Only the lines holding the string "name" are needed. Copy each one.
◇ ◇ ◇
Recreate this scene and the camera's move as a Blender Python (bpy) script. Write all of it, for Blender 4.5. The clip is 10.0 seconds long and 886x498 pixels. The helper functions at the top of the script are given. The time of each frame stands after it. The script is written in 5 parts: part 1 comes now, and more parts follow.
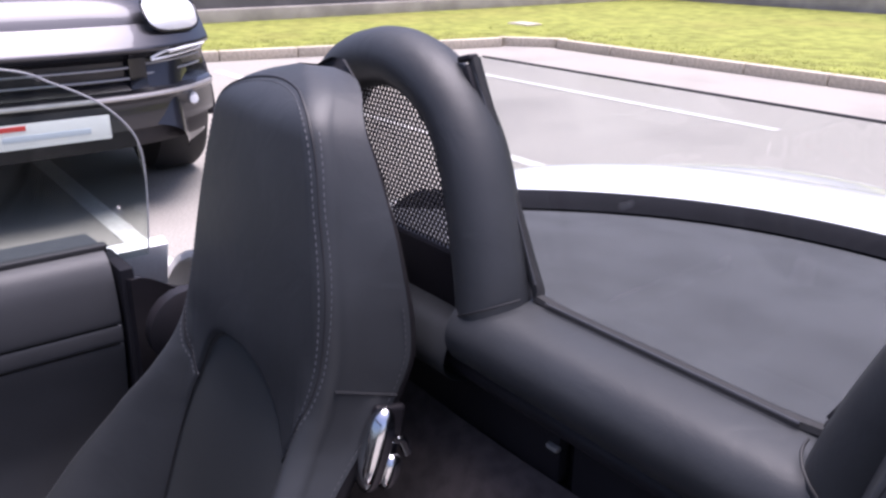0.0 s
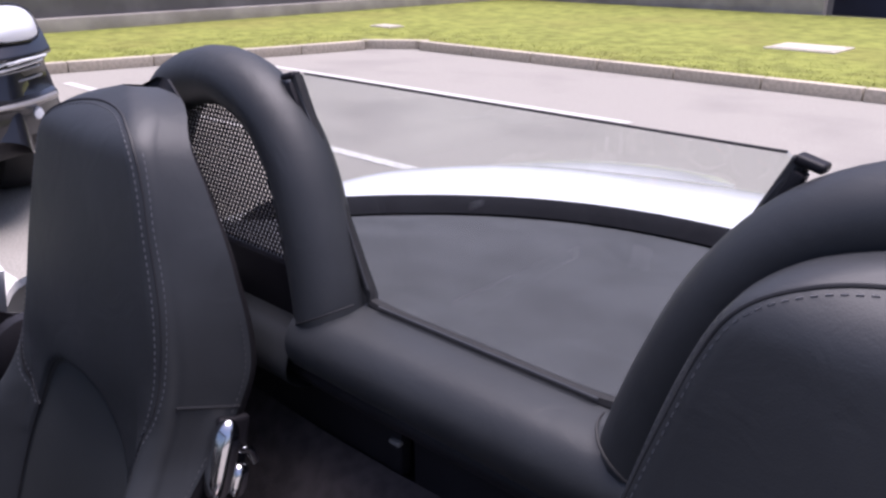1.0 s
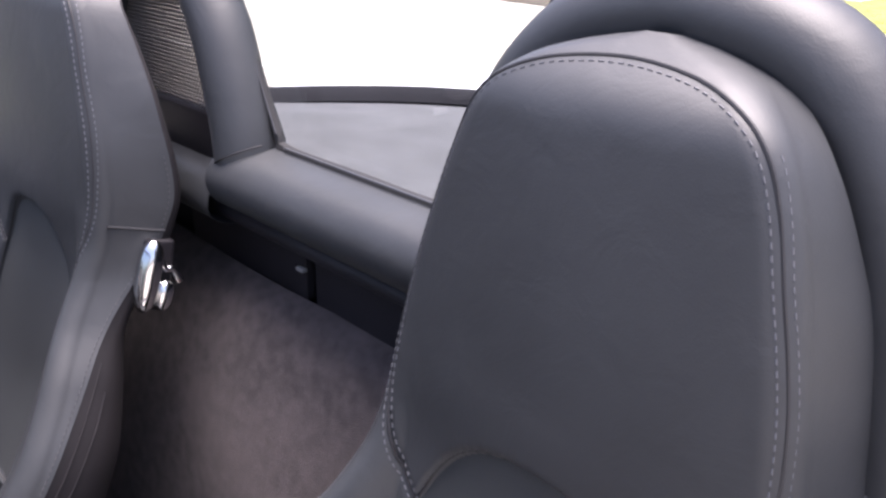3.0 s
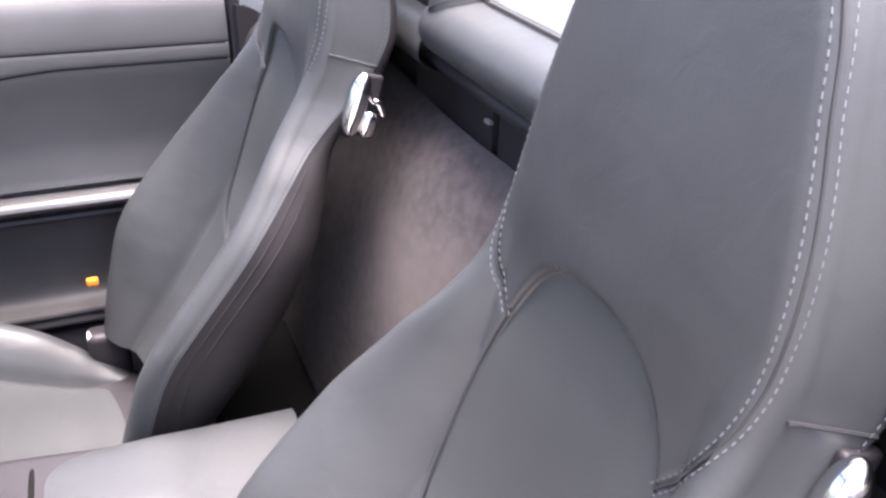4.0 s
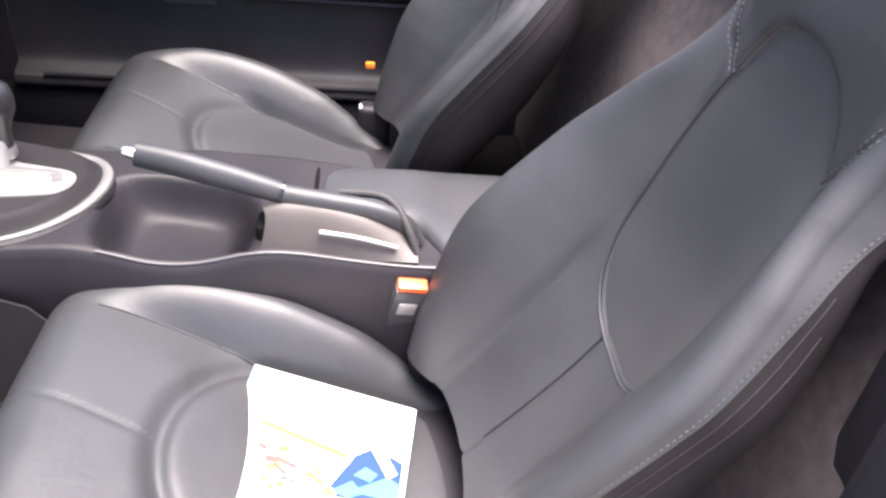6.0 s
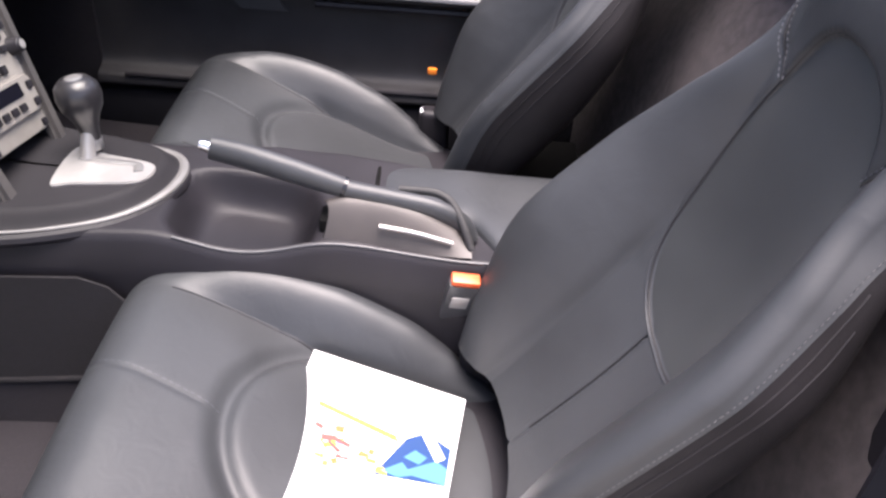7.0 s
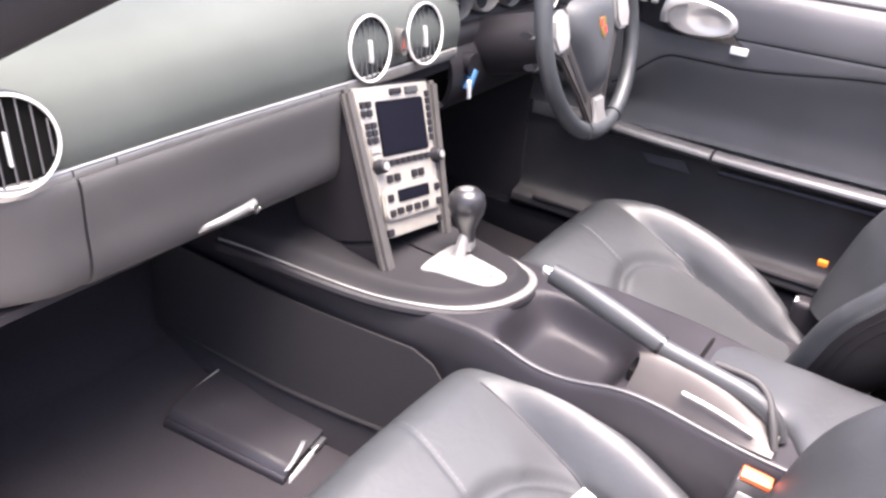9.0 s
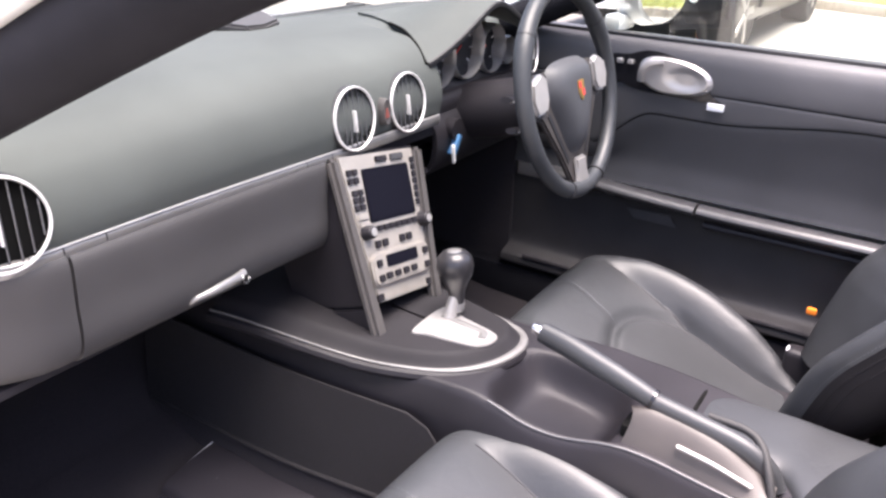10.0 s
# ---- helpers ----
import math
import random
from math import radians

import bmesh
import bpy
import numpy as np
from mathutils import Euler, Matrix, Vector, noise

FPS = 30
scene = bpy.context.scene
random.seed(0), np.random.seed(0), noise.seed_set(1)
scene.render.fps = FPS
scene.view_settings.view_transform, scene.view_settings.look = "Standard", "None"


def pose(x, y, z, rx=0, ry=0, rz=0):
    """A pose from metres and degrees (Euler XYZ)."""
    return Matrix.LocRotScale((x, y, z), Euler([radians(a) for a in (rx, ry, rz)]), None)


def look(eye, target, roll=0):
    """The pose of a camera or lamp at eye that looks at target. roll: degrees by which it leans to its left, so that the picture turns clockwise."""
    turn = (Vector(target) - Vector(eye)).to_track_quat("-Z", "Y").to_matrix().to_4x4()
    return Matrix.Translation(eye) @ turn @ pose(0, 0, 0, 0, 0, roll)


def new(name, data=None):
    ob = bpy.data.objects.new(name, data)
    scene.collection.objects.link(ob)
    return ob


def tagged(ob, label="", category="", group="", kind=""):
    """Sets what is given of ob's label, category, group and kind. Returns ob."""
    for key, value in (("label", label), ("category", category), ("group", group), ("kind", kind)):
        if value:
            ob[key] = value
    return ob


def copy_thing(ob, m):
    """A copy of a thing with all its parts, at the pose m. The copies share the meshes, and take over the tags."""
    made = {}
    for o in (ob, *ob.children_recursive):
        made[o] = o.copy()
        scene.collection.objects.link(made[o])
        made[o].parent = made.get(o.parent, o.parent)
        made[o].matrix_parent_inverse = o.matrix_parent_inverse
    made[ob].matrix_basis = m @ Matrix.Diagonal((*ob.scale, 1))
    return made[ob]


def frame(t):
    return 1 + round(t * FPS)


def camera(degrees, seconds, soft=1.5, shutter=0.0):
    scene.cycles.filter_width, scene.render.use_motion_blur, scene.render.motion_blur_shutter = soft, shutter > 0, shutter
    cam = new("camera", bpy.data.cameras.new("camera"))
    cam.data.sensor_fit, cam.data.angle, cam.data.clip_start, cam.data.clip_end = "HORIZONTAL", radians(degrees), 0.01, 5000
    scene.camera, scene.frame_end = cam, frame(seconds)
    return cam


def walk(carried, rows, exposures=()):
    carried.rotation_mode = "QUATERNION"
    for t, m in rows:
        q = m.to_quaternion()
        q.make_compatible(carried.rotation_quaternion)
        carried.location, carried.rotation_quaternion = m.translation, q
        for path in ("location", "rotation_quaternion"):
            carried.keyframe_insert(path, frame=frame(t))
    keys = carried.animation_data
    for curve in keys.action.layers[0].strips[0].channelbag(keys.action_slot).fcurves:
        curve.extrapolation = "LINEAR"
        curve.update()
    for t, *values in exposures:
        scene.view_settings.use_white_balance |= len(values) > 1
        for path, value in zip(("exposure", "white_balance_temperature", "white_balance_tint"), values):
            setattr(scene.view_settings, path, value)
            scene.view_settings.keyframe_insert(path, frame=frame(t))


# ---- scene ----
◇ ◇ ◇
RESULT BELOW:
def new(name, data=None):
    ob = bpy.data.objects.new(name, data)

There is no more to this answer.